Some teachers seem to effortlessly connect with their students, making any lesson fascinating—from dégagés to dance history. Becoming one of these teachers often comes down to the way you relate to your students. In Simply the Best: 29 Things Students Say the Best Teachers Do Around Relationships, authors Kelly E. Middleton and Elizabeth A. Petitt compiled a list of characteristics based on what students said in focus groups. Here are 13 examples, adapted by Dance Teacher to transfer from the classroom to the studio.

 

Students say, "The best teachers..."

 

“…know us personally.” Make a conscious effort to use a student’s name when giving corrections or compliments.

 

“…let us know who they are as individuals.” Students shouldn’t be your best friends, but tell them about some of your hobbies and interests outside of the studio.

 

“…smile at us.” Be aware of your face when you talk to students—a smile is worth a thousand words.

 

“…argue with us in a fun way in informal situations.” Before or after class, remember that your students enjoy a little humor just as much as you do.

 

“…check on us when we are sick.” If a child has missed consecutive classes, call home to check in or send a condolence card.

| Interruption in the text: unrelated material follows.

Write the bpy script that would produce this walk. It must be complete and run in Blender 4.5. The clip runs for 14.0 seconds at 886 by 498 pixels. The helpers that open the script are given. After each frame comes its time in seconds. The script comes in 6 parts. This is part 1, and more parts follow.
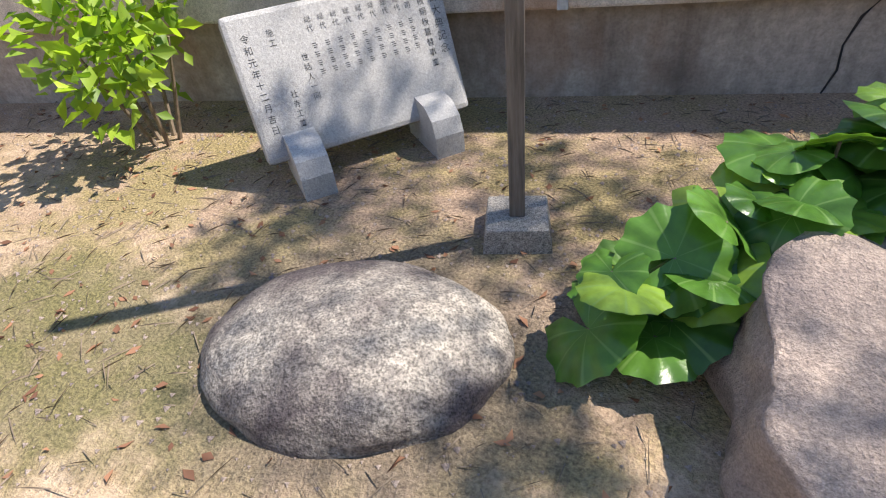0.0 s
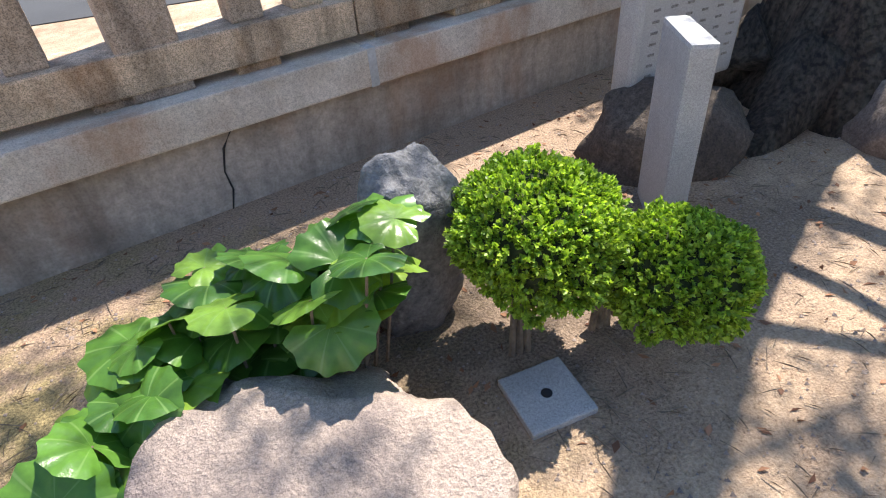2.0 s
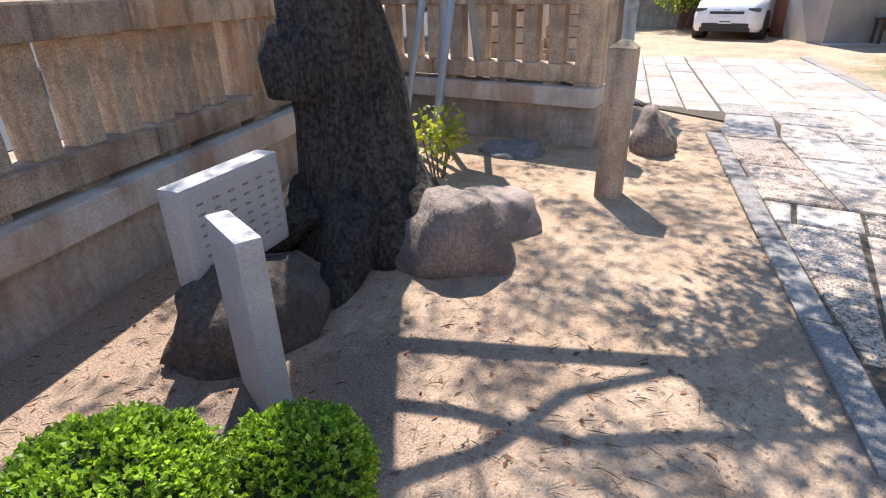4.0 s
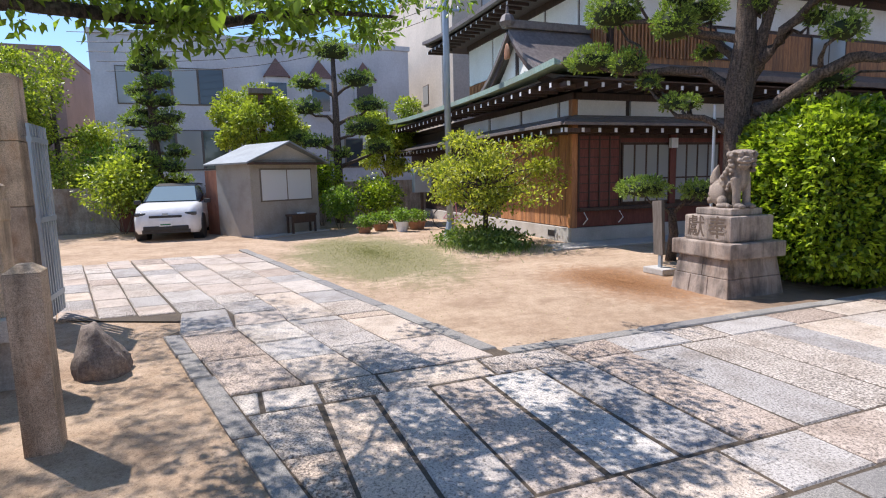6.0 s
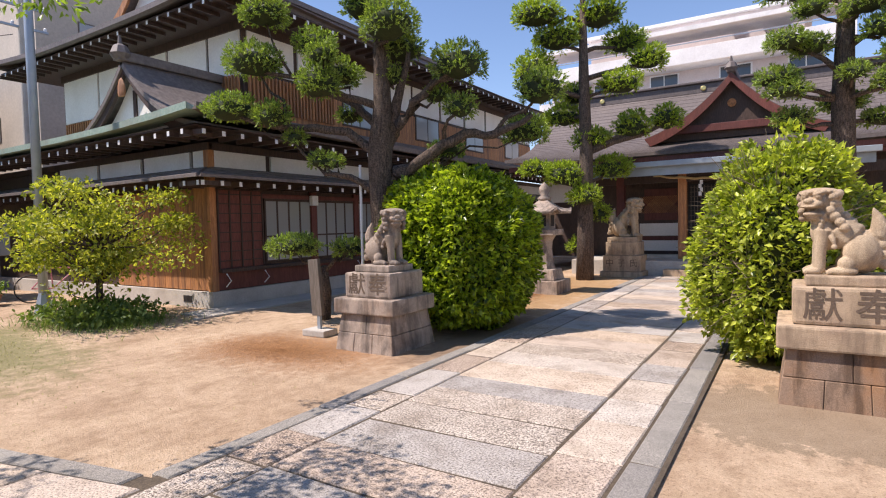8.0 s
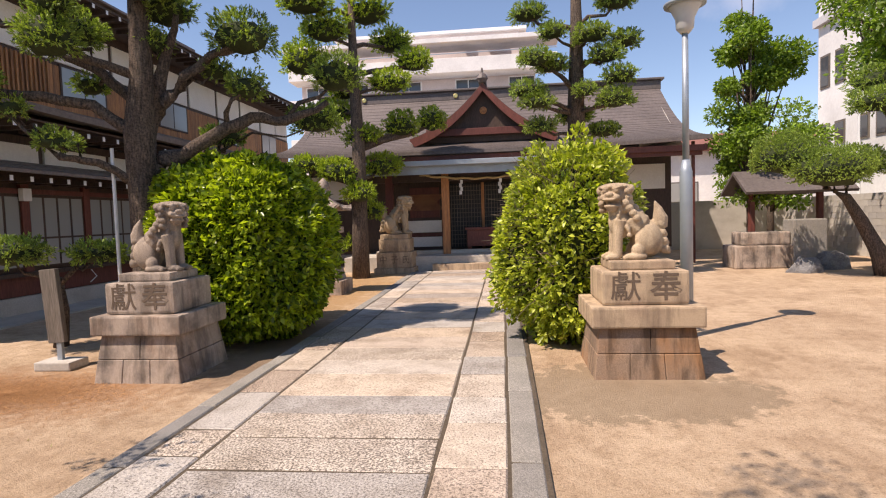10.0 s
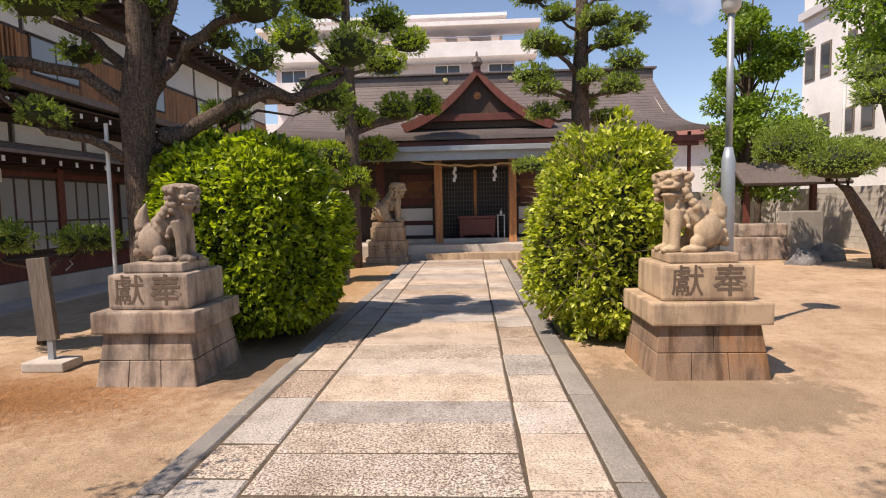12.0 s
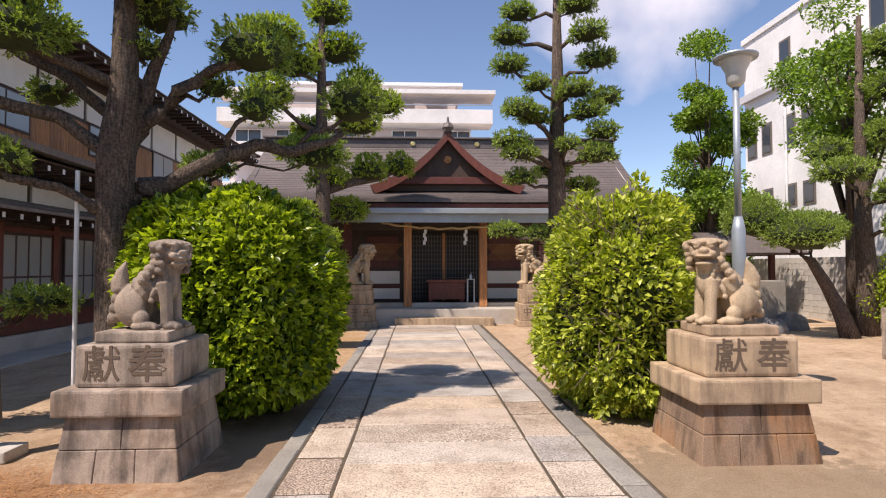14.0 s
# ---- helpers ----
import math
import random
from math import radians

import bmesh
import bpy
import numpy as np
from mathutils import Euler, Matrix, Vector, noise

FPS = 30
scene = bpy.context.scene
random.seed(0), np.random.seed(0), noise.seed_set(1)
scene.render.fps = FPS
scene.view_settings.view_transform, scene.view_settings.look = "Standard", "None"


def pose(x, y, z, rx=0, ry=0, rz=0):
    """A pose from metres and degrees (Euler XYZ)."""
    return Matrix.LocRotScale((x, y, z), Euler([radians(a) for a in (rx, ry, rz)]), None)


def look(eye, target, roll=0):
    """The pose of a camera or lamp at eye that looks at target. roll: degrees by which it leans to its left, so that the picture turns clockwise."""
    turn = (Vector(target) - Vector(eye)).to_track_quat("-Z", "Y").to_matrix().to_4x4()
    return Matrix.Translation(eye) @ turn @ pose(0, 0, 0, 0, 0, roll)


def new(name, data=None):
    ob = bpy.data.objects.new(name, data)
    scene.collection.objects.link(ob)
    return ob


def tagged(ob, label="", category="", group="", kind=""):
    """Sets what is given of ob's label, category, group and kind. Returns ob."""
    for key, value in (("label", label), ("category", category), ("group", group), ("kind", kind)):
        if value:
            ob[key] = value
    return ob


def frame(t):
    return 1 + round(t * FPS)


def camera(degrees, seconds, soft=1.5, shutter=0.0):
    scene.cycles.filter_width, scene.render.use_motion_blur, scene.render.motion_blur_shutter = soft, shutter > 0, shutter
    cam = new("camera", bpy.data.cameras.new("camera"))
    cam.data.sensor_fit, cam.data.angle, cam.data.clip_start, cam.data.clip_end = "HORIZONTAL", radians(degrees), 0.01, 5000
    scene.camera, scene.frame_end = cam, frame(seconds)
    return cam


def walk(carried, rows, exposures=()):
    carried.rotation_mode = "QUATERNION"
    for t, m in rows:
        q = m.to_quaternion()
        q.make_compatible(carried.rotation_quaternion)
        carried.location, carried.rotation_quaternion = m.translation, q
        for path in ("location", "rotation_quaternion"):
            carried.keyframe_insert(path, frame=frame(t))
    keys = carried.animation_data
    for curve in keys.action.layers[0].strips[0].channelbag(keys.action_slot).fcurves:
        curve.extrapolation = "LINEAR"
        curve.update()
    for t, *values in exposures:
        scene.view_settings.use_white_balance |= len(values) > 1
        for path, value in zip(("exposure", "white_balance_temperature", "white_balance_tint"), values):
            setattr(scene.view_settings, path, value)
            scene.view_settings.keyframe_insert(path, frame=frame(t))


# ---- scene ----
cam = camera(77.1, 14.0, 1.1)
PATH = [
    (0, (0.2, -0.382, 1.112), (0.985, -1.722, -0.148), -7.0),
    (0.5, (0.062, -0.444, 1.285), (0.619, -1.852, -0.021), -8.2),
    (1, (-0.148, -0.492, 1.359), (0.113, -1.965, 0.031), -8.3),
    (1.5, (-0.329, -0.517, 1.394), (-0.414, -2.035, 0.095), -6.6),
    (2, (-0.494, -0.517, 1.445), (-0.923, -2.032, 0.212), -5.2),
    (2.5, (-0.626, -0.51, 1.45), (-1.377, -1.98, 0.32), -4.2),
    (2.7, (-0.661, -0.522, 1.463), (-1.539, -1.947, 0.368), -3.5),
    (4.8, (-0.781, -0.574, 1.57), (-2.641, -0.975, 0.954), -2.0),
    (5, (-0.807, -0.563, 1.568), (-2.716, -0.782, 1.011), -1.9),
    (5.5, (-0.938, -0.499, 1.582), (-2.88, -0.237, 1.179), -1.5),
    (6, (-1.074, -0.396, 1.612), (-2.927, 0.312, 1.352), -1.4),
    (6.5, (-1.206, -0.362, 1.625), (-2.895, 0.698, 1.469), -1.4),
    (7, (-1.465, -0.38, 1.623), (-2.958, 0.947, 1.523), -1.2),
    (7.5, (-1.7, -0.321, 1.611), (-2.984, 1.21, 1.525), -1.2),
    (8, (-1.943, -0.166, 1.635), (-3.001, 1.529, 1.545), -1.3),
    (8.5, (-2.183, -0.091, 1.616), (-3.004, 1.73, 1.52), -1.5),
    (9, (-2.478, -0.057, 1.611), (-3.064, 1.853, 1.518), -1.6),
    (9.2, (-2.555, -0.031, 1.605), (-3.049, 1.905, 1.514), -1.7),
    (11.3, (-3.343, 0.293, 1.568), (-3.404, 2.287, 1.418), -1.6),
    (11.5, (-3.414, 0.33, 1.56), (-3.489, 2.323, 1.405), -1.4),
    (12, (-3.615, 0.502, 1.598), (-3.721, 2.493, 1.44), -1.2),
    (12.5, (-3.773, 0.607, 1.593), (-3.864, 2.6, 1.455), -0.9),
    (13, (-3.988, 0.662, 1.615), (-4.016, 2.66, 1.51), -0.7),
    (13.5, (-4.129, 0.717, 1.621), (-4.094, 2.715, 1.553), -1.1),
    (14, (-4.326, 0.961, 1.621), (-4.235, 2.958, 1.686), -0.1),
]
walk(cam, [(t, look(eye, target, roll)) for t, eye, target, roll in PATH],
     exposures=((0, 0.85, 6500, 13), (1.0, 0.92, 6500, 12), (1.5, 1.1, 6500, 12), (2.7, 1.28, 6450, 13), (4.8, 0.7, 6150, 17), (6.0, 0.42, 6100, 16), (7.5, 0.4, 6450, 19), (9, 0.35, 7200, 21), (13, 0.24, 7600, 20), (14, 0.26, 7100, 20)))

# ---- world and sun ----
SUN_AZ = math.atan2(-0.45, -0.58)
SUN_EL = radians(57)
world = bpy.data.worlds.new("sky")
scene.world = world
world.use_nodes = True
wn = world.node_tree
sky = wn.nodes.new("ShaderNodeTexSky")
sky.sky_type = "NISHITA"
sky.sun_disc = False
sky.air_density, sky.dust_density, sky.ozone_density = 1.0, 0.05, 4.5
sky.sun_elevation = SUN_EL
sky.sun_rotation = math.pi / 2 - SUN_AZ
wn.nodes["Background"].inputs["Strength"].default_value = 0.14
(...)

They will appreciate how much you care and learn a lesson in compassion.

 

“…establish rules for everyone, including themselves.” If your students can’t check cell phones in class, neither should you. If they have a strict ballet dress code, consider donning a leotard and tights for class as well.

 

“…are consistent.” Students should know what to expect in class and what is expected from them every day. They should never have to adjust based on your mood.

 

“…are energetic, enthusiastic and enjoy their job.” Showing some excitement about dance class will encourage students to be excited about it, too.

 

“…help us on their own time with our work.” Staying after class to help a student perfect a combination is worth the effort. She’ll appreciate the personal sacrifice you’ve made.

 

“…are in control of the class.” No matter how much you want your students to like you, you should still be an authority figure. Students need limits and structure.

 

“…value our work and effort.” Don’t mislead students about the quality of their work, but keep comments motivational and practice constructive criticism.

 

“…tell us they believe in us and work with us to be successful.” Convince your students that they are capable of nailing a triple pirouette or winning that trophy. It may just become a self-fulfilling prophecy.
 

 

“…admit it when they mess up or make mistakes.” If you say something harsh or overreact in class, apologize for it and explain that teachers make mistakes, too.